There are those who, when they begin to grasp the fact that there is what we may term a “science of thought,” who, when they
begin to realize that through the instrumentality of our interior, spiritual thought-forces we have the power of gradually
moulding the everyday conditions of life as we would have them, in their early enthusiasm are not able to see results as quickly
as they expect, and are apt to think, therefore, that after all there is not very much in that which has but newly come to
their knowledge. They must remember, however, that in endeavoring to overcome an old or to grow a new habit, everything cannot
be done all at once.
In the degree that we attempt to use the thought-forces do we continually become able to use them more effectively. Progress
is slow at first, more rapid as we proceed. Power grows by using, or, in other words, using brings a continually increasing
power. This is governed by law the same as are all things in our lives, and all things in the universe about us. Every act
and advancement made by the musician is in full accordance with law. No one commencing the study of music can, for example,
sit down to the piano and play the piece of a master at the first effort. He must not conclude, however, nor does he conclude,
that the piece of the master cannot be played by him, or, for that matter, by anyone.

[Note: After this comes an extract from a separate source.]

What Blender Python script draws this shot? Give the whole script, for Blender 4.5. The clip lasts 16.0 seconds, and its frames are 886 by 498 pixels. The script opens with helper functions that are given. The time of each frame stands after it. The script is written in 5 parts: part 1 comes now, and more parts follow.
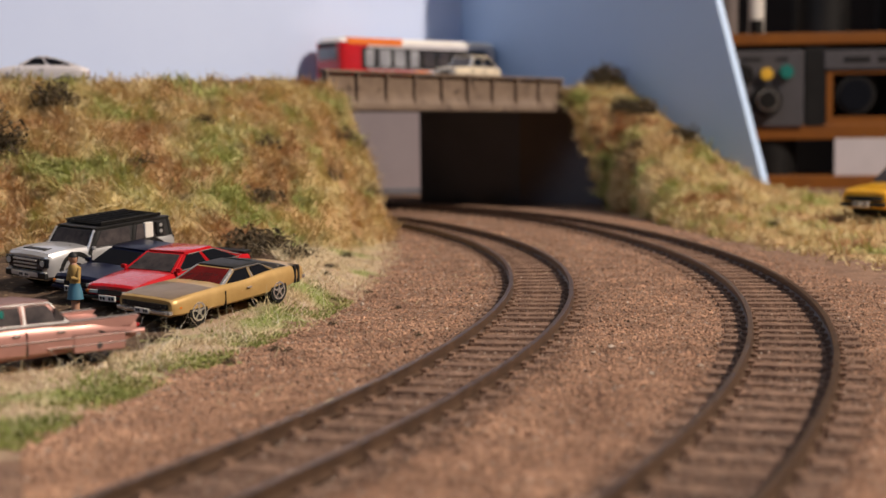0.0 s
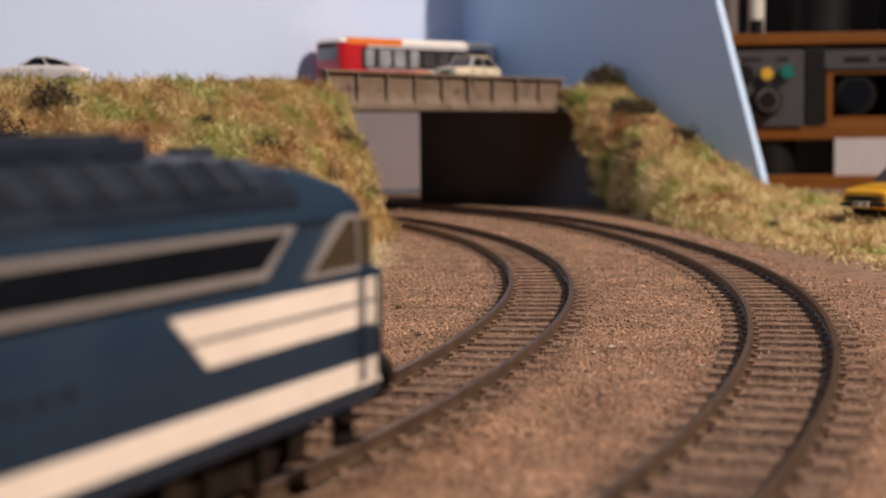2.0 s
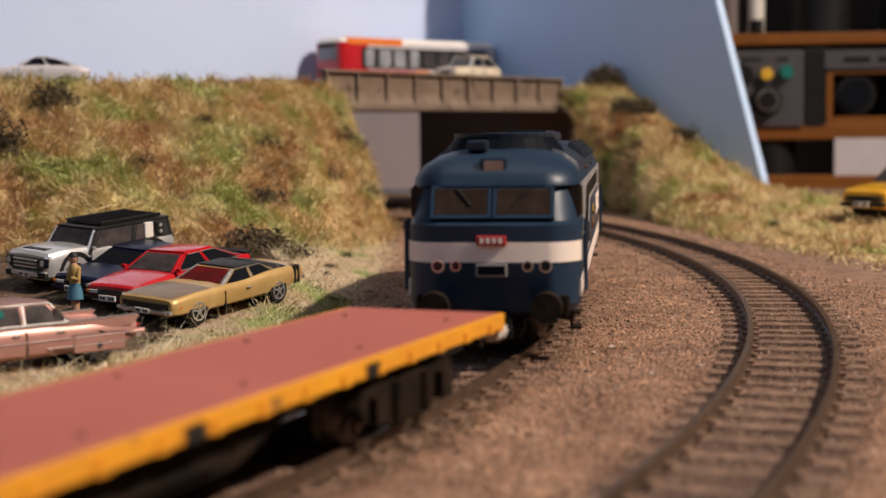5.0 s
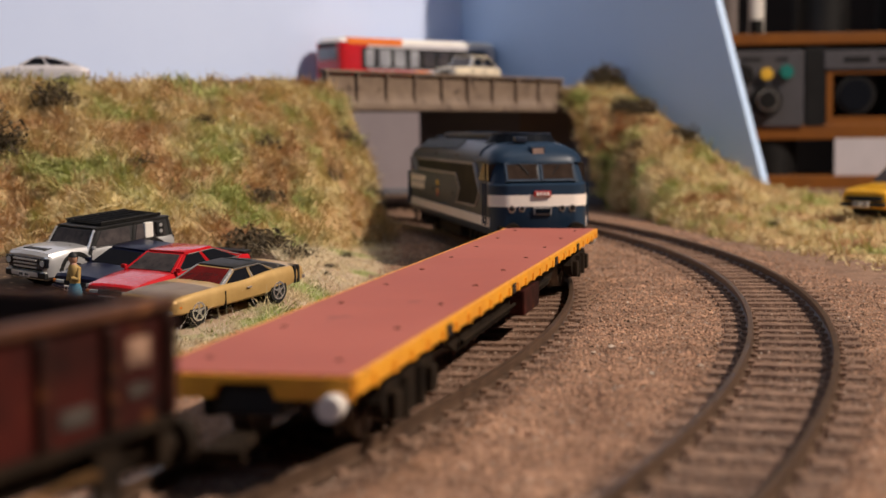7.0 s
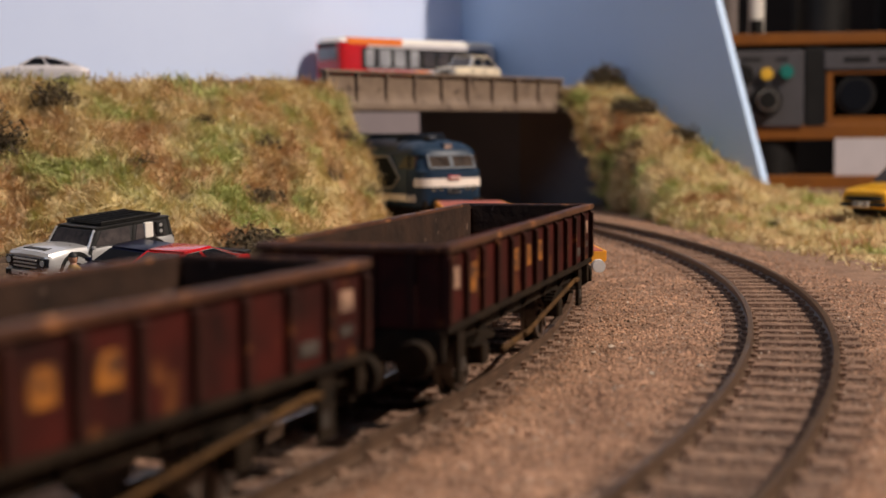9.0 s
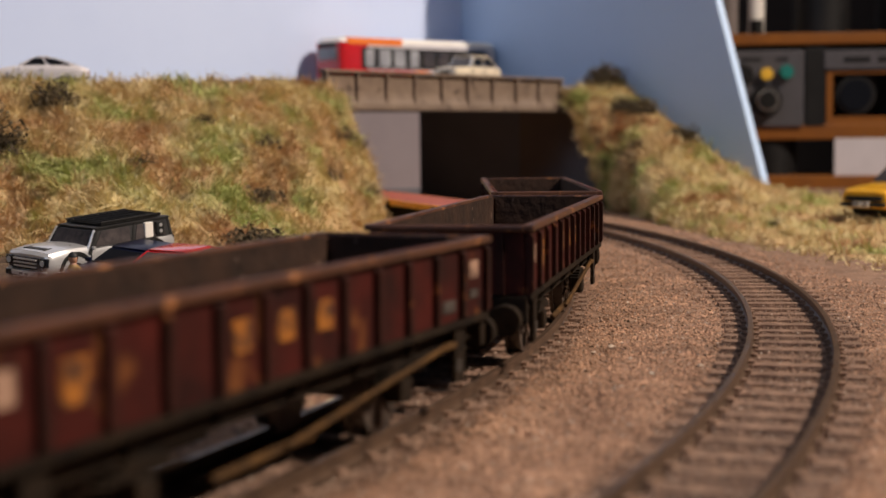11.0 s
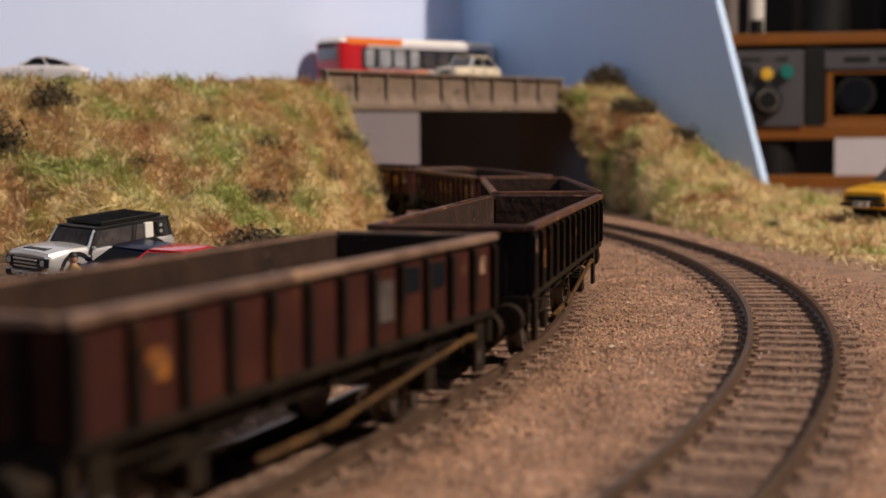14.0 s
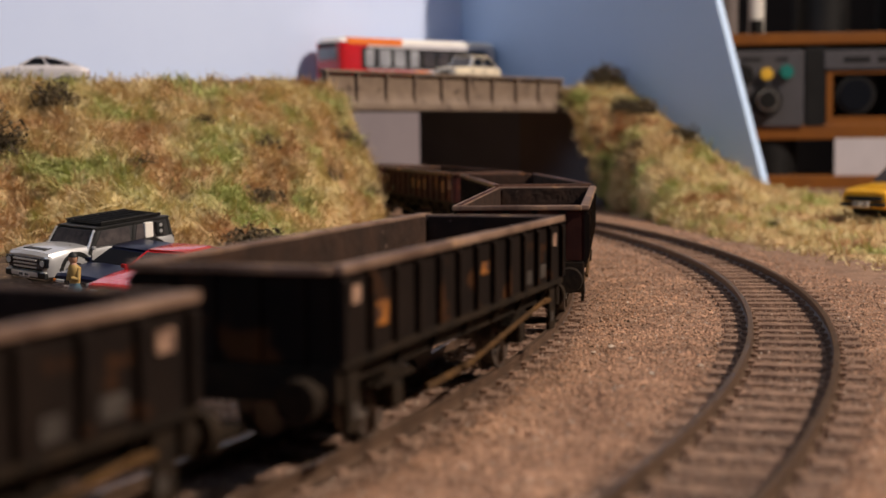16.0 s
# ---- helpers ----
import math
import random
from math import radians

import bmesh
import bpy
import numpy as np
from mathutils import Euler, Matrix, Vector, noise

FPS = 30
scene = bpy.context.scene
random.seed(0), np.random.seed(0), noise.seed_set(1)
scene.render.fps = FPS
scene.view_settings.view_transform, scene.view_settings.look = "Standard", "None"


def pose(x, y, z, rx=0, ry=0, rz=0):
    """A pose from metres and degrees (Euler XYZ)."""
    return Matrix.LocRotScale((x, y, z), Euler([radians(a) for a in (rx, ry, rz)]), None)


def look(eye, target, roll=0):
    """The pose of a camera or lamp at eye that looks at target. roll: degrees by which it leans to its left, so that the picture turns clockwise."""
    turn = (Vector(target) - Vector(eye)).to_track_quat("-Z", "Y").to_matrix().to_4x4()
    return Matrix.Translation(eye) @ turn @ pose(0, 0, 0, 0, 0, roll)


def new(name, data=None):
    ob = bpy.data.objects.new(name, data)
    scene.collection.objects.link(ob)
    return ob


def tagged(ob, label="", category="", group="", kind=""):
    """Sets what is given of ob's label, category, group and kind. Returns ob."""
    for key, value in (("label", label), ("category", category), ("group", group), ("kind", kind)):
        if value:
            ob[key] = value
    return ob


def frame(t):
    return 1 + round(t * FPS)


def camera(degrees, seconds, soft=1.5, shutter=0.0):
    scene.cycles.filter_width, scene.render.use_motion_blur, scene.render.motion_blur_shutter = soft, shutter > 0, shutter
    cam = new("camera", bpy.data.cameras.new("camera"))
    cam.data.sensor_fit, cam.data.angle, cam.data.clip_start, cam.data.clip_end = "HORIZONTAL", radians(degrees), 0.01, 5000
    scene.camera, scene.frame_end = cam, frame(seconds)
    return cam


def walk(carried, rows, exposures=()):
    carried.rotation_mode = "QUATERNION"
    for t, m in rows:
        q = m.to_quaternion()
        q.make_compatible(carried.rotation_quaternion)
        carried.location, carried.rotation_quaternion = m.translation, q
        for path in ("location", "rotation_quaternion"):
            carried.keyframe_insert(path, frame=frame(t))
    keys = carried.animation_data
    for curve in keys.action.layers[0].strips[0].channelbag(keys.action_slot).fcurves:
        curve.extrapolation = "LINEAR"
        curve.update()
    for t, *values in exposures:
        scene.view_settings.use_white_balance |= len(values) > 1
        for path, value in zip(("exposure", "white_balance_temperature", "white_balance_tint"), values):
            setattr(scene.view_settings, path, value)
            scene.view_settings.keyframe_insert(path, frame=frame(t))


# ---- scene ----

He begins to practice the piece. The law of the mind that we have already noticed comes to his aid, whereby his mind follows
the music more readily, more rapidly, and more surely each succeeding time, and there also comes into operation and to his
aid the law underlying the action of the reflex nerve system of the body, which we have also noticed, whereby his fingers
coordinate their movements with the movements of his mind, more readily, more rapidly, and more accurately each succeeding
time; until by and by the time comes when that which he stumbles through at first, that in which there is no harmony, nothing
but discord, finally reveals itself as the music of the master, the music that thrills and moves masses of men and women.
So it is in the use of the thought-forces. It is the reiteration, the constant reiteration of the thought that grows the power
of continually stronger thought-focusing, and that finally brings manifestation.